Darius, one of the world's most famous rabbits, has disappeared! The massive, 4 foot 3-inch long Continental Giant, who has held the Guinness World Record for the "longest living rabbit" since 2010, vanished from his backyard in the village of Stoulton, England, on April 10, 2021. The local police, who are frantically searching for Darius, believe he was stolen from his enclosure overnight on Saturday.
To help locate the thieves, his concerned owner, Annette Edwards, is offering a £2,000 (about $2,745) reward for anyone with information.

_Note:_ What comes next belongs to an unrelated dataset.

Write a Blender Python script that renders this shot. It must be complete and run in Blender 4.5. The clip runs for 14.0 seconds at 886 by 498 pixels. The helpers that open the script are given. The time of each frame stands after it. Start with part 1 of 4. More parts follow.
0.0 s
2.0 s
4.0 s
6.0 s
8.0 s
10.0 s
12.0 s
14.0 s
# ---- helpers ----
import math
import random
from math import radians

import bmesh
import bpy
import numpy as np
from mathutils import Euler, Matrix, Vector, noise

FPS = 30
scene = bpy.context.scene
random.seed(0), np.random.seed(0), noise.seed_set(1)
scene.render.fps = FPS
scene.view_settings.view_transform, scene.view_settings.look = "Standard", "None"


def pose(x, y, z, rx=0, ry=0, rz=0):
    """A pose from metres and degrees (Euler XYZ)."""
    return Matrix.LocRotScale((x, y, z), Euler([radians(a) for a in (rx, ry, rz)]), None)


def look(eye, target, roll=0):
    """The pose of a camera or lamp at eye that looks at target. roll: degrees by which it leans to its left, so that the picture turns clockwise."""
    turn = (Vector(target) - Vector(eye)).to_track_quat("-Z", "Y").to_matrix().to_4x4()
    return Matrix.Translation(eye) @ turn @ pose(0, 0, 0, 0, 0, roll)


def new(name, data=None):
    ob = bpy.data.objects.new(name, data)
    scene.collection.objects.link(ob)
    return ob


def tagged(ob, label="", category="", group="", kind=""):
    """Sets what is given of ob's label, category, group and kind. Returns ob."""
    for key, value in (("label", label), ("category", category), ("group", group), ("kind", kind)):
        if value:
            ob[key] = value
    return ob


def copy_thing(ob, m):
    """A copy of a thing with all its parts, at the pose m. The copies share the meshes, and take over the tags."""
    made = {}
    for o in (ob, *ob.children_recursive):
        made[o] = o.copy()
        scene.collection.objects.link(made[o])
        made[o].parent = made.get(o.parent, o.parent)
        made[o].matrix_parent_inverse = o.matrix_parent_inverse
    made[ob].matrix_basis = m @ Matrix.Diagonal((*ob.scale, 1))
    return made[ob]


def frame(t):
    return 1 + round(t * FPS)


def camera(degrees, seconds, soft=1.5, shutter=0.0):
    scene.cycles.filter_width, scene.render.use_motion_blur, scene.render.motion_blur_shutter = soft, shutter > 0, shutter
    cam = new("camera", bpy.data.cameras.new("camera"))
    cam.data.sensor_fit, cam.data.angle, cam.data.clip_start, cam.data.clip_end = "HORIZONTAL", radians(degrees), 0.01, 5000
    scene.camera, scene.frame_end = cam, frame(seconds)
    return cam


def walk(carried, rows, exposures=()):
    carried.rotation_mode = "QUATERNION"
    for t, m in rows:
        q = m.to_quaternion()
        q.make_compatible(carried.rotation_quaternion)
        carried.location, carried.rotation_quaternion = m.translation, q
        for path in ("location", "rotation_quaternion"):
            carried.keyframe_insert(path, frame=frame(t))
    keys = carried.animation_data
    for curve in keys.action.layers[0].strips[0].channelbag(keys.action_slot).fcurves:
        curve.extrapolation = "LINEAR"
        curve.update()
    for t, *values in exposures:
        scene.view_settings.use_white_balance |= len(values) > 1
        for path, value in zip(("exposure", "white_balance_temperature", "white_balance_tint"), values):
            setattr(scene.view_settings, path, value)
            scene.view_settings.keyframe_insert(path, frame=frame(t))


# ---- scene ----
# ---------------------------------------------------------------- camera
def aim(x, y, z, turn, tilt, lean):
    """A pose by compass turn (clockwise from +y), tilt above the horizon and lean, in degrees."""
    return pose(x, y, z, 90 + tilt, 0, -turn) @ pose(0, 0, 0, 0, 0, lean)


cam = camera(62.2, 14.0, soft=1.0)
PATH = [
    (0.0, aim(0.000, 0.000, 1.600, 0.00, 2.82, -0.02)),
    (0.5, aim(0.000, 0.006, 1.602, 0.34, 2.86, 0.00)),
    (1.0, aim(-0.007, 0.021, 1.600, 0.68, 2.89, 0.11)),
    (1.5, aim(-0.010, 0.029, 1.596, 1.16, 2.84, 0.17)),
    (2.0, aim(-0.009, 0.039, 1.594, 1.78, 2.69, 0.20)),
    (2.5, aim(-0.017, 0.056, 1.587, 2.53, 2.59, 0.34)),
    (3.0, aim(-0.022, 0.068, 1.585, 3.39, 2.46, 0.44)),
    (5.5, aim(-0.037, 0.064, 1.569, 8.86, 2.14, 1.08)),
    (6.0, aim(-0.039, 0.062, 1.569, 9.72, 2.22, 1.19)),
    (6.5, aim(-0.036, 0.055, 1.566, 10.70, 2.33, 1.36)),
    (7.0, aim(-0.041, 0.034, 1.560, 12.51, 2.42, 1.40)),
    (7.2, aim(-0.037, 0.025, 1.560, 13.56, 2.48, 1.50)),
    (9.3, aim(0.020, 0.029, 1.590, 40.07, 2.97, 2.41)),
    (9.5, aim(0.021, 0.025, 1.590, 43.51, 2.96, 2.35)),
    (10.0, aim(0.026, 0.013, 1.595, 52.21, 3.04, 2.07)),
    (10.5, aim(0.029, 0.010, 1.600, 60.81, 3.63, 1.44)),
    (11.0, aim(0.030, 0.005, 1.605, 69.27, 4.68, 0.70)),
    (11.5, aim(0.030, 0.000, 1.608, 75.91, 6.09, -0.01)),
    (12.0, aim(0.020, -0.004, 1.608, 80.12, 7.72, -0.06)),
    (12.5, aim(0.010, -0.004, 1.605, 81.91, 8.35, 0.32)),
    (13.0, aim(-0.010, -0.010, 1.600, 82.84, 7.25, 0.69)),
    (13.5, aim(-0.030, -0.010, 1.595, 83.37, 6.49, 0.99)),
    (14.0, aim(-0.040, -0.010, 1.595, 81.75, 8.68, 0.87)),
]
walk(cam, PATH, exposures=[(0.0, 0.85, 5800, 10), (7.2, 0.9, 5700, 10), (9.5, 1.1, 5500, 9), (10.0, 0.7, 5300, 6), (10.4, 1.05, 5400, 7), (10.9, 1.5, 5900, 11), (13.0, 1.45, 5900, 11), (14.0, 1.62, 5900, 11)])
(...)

In her appeal on Twitter, the 68-year-old pleaded for her pet's safe return, saying that the 12-year-old rabbit was too old to breed. “It’s just so upsetting because he is such a lovable character,” she told The Telegraph.

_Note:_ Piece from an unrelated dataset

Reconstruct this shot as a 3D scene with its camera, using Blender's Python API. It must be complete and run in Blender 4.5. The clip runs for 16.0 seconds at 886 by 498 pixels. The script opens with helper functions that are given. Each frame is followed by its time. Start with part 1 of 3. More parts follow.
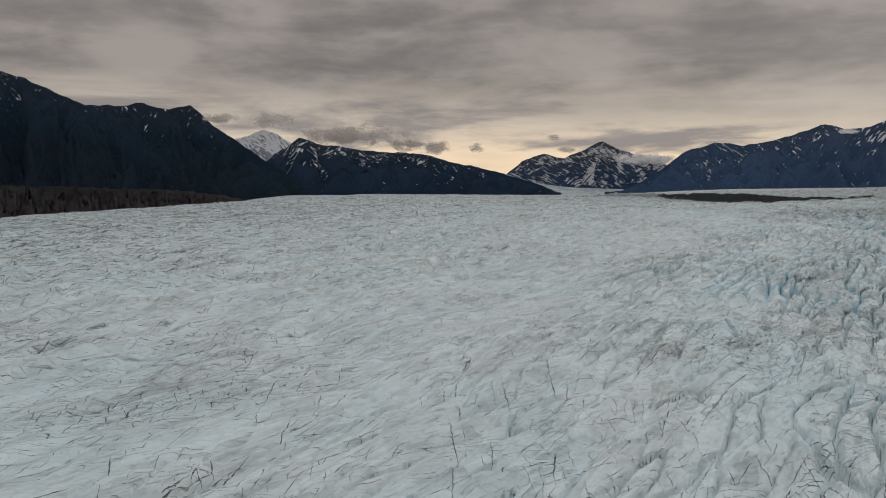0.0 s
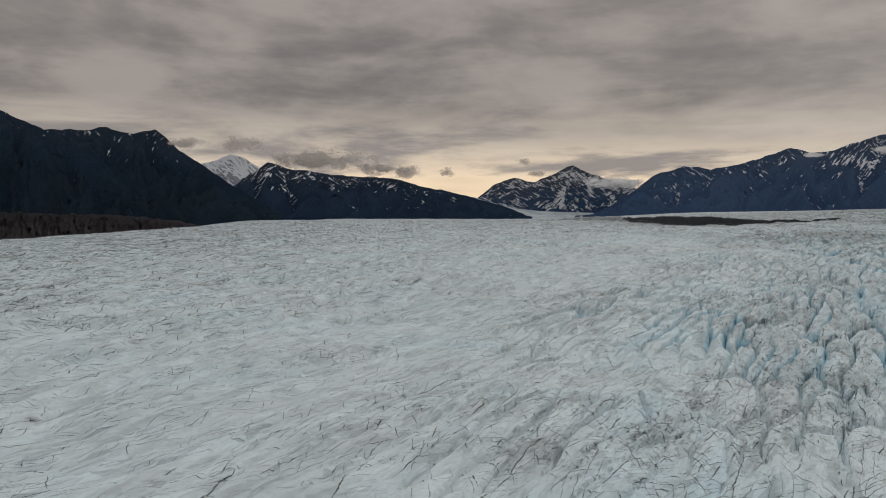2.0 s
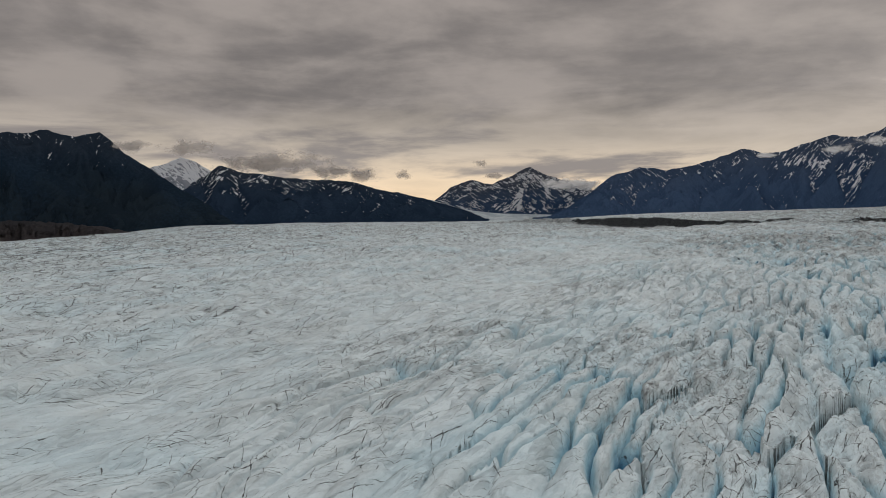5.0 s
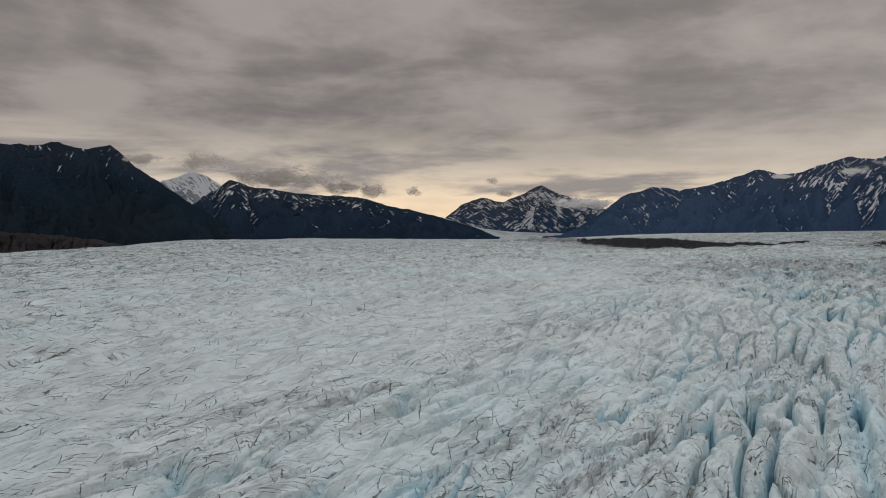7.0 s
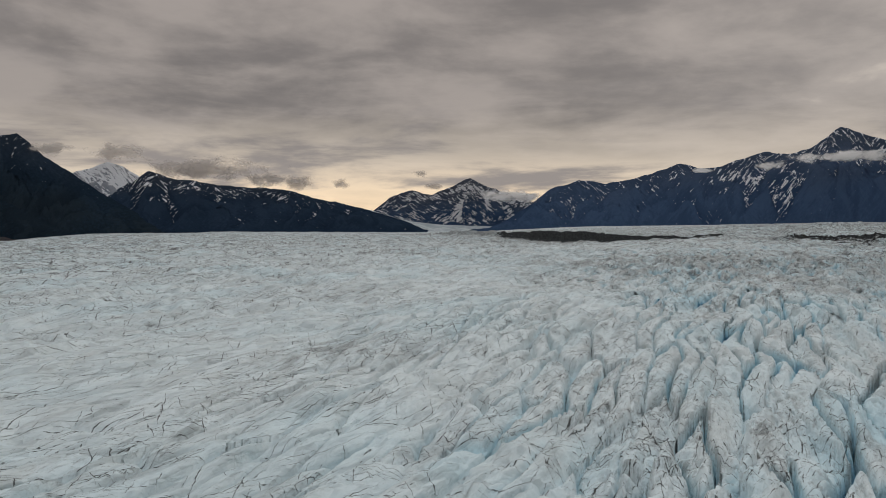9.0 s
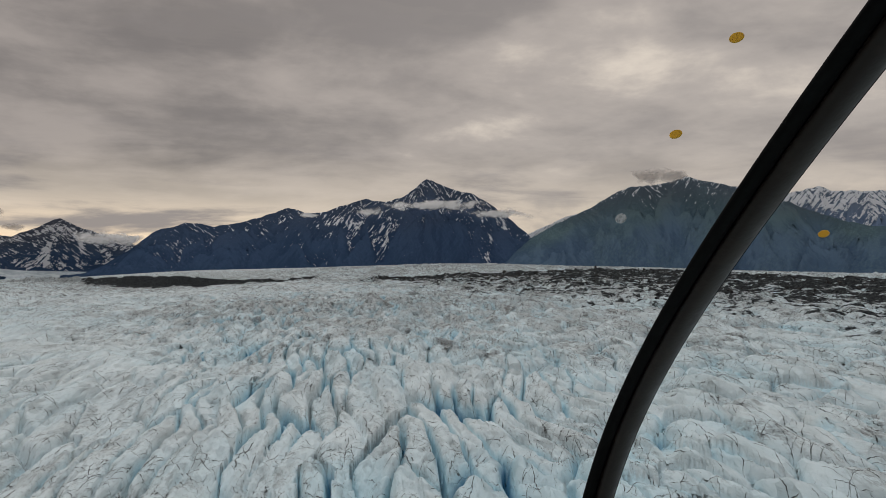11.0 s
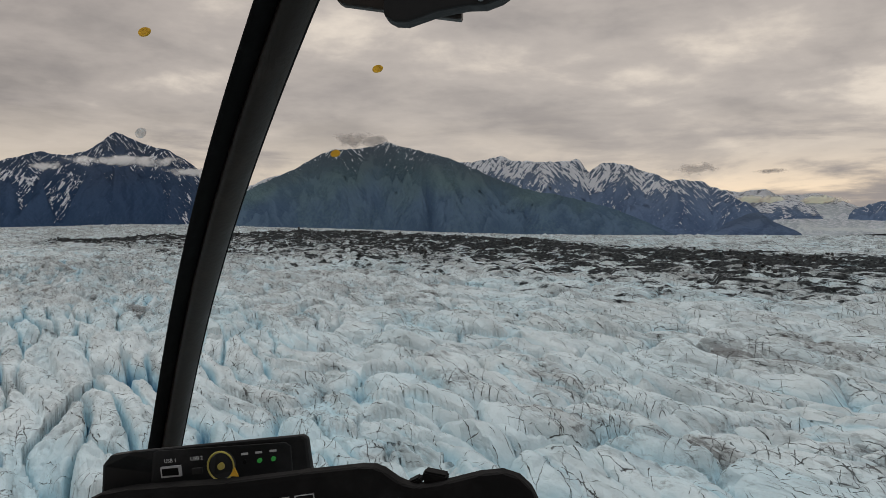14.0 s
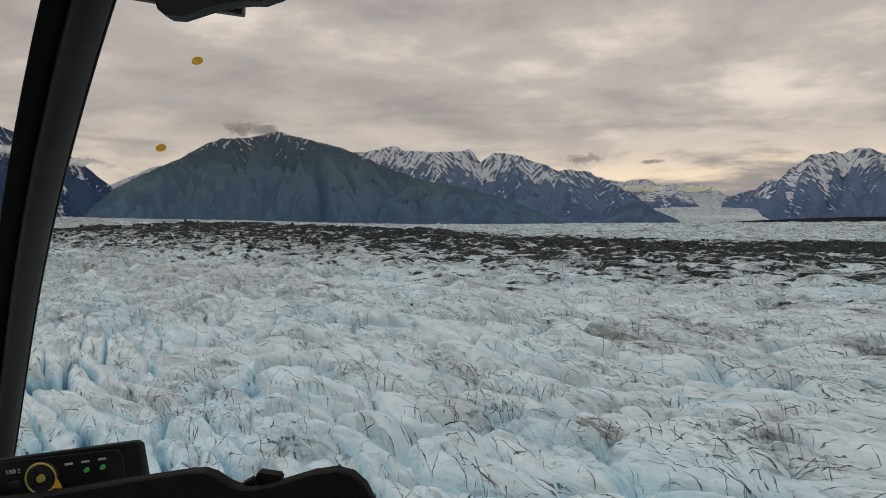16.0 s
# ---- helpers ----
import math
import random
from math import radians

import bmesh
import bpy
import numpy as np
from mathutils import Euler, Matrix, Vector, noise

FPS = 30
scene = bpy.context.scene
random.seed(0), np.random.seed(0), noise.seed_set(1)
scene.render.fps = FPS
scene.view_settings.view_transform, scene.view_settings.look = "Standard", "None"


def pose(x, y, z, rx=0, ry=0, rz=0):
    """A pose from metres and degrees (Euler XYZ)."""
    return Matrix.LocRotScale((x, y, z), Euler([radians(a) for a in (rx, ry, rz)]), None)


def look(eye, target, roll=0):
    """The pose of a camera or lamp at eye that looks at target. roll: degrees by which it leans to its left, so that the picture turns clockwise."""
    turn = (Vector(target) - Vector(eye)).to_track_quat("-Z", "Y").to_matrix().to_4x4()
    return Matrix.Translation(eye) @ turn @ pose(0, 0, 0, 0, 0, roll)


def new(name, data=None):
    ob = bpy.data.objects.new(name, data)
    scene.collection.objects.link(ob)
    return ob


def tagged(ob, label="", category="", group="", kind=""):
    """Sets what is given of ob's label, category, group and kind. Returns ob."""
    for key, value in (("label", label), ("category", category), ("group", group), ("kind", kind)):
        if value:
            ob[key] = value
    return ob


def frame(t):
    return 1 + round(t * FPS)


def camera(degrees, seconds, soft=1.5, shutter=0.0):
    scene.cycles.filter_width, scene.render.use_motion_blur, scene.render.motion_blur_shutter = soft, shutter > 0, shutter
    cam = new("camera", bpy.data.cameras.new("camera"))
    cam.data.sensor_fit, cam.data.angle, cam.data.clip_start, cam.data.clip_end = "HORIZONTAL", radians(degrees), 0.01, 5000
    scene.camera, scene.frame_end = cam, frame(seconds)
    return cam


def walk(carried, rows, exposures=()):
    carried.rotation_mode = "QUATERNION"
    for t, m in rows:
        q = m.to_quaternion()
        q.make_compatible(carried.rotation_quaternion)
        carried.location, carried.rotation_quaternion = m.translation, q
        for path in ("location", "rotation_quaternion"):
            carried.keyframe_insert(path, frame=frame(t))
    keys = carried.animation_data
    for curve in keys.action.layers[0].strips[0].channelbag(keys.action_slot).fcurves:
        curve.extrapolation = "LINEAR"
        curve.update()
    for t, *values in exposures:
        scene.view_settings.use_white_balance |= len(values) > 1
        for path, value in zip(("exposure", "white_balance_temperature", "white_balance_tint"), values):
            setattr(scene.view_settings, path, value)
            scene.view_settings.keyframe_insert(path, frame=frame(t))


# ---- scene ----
# ---------------------------------------------------------------- camera: flown low over the ice, then held in the cockpit and turned to the right
cam = camera(60.03, 16.0, 0.6)
# seconds, x, y, z, yaw, pitch, roll
ROWS = [
    (0.0, 0.00, 0.00, 27.00, -0.13, -4.87, -0.32),
    (0.5, 4.90, 8.83, 26.93, -0.42, -3.90, -0.28),
    (1.0, 9.88, 17.63, 26.83, -0.78, -3.38, -0.24),
    (1.5, 14.88, 26.45, 26.66, -1.29, -3.19, -0.19),
    (2.0, 19.88, 35.31, 26.51, -2.08, -3.05, -0.10),
    (2.5, 24.86, 44.19, 26.43, -3.05, -2.88, -0.05),
    (3.0, 29.82, 53.14, 26.28, -4.03, -2.83, -0.03),
    (3.5, 34.80, 62.18, 26.22, -4.84, -2.89, 0.04),
    (4.0, 39.82, 71.28, 26.21, -5.41, -3.01, 0.05),
    (4.2, 41.85, 74.91, 26.21, -5.55, -3.05, 0.28),
    (6.3, 63.25, 112.80, 26.15, -3.72, -1.88, -0.14),
    (6.5, 65.26, 116.37, 26.14, -3.71, -1.71, -0.28),
    (7.0, 70.22, 125.29, 26.15, -3.97, -1.55, -0.40),
    (7.5, 75.13, 134.24, 26.16, -4.43, -1.68, -0.47),
    (8.0, 80.11, 143.20, 26.22, -4.91, -2.15, -0.54),
    (8.2, 82.08, 146.75, 26.24, -5.12, -2.36, -0.54),
    (8.7, 88.574, 154.682, 26.301, -6.90, -2.37, -0.47),
    (9.2, 96.799, 160.721, 26.375, -10.91, -1.65, -0.30),
    (9.7, 104.648, 164.854, 26.447, -16.72, -0.57, -0.09),
    (10.0, 108.530, 166.520, 26.490, -20.90, 0.08, 0.01),
    (10.3, 110.880, 167.425, 26.516, -25.49, 0.65, 0.09),
    (10.5, 111.400, 167.619, 26.527, -28.75, 0.93, 0.11),
    (11.0, 111.449, 167.567, 26.537, -37.41, 1.23, 0.21),
    (11.5, 111.472, 167.564, 26.531, -44.45, 1.00, 0.26),
    (12.0, 111.511, 167.537, 26.506, -49.98, 0.30, 0.08),
    (12.5, 111.531, 167.510, 26.486, -52.23, -0.58, 0.06),
    (13.0, 111.554, 167.487, 26.465, -54.14, -1.42, 0.10),
    (13.5, 111.563, 167.465, 26.473, -56.46, -1.75, -0.01),
    (14.0, 111.572, 167.448, 26.495, -59.27, -1.68, 0.00),
    (14.5, 111.576, 167.437, 26.508, -61.90, -1.73, 0.28),
    (15.0, 111.585, 167.428, 26.501, -64.06, -1.91, 0.56),
    (15.5, 111.594, 167.415, 26.508, -65.81, -2.19, 0.54),
    (16.0, 111.600, 167.400, 26.500, -67.18, -2.45, 0.44),
]
EXPOSURES = [(0.0, 0.0, 6500, 10), (4.0, 0.0, 6500, 10), (8.2, 0.05, 6500, 10), (10.5, 0.08, 6500, 10), (12.0, 0.16, 6500, 10), (16.0, 0.22, 6500, 10)]
walk(cam, [(t, pose(x, y, z, 90 + pitch, roll, yaw)) for t, x, y, z, yaw, pitch, roll in ROWS], EXPOSURES)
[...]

Though now retired, Darius was once an international celebrity who was insured for $1.6 million and traveled with a bodyguard. He comes from an impressive lineage of record-breaking Continental Giants. They include his grandfather Roberto, who measured 3 feet 6 inches, grandmother Amy who came in at 4 feet, and his mother Alice, who, at 3 feet 3 inches, held the Guinness World Record before Darius took over in 2010.
In 2019, Darius's daughter, Daisy May, was awarded the Guinness World Record for the "world's longest tail." Edwards believes that at the rate at which she is growing, Daisy May may someday even snag her dad's title. "She’s a really big girl, about 3 feet 8 inches in length, and weighs two-and-a-half stone (35pounds)," Edwards told The Sun in 2019. "She’s actually bigger than our dog, a Cavalier King Charles."
Once bred for meat, Continental Giant rabbits are now prized as intelligent and loving house pets, especially in the UK. As you may have guessed, the animals are not cheap to maintain. They need large enclosures and can gnaw their way through thousands of dollars of food. Edwards says each of her giant pets, which consume over 2,000 carrots and 700 apples a year, a hay bale a week, as well as special rabbit food, set her back £5,000 ($6,890) annually!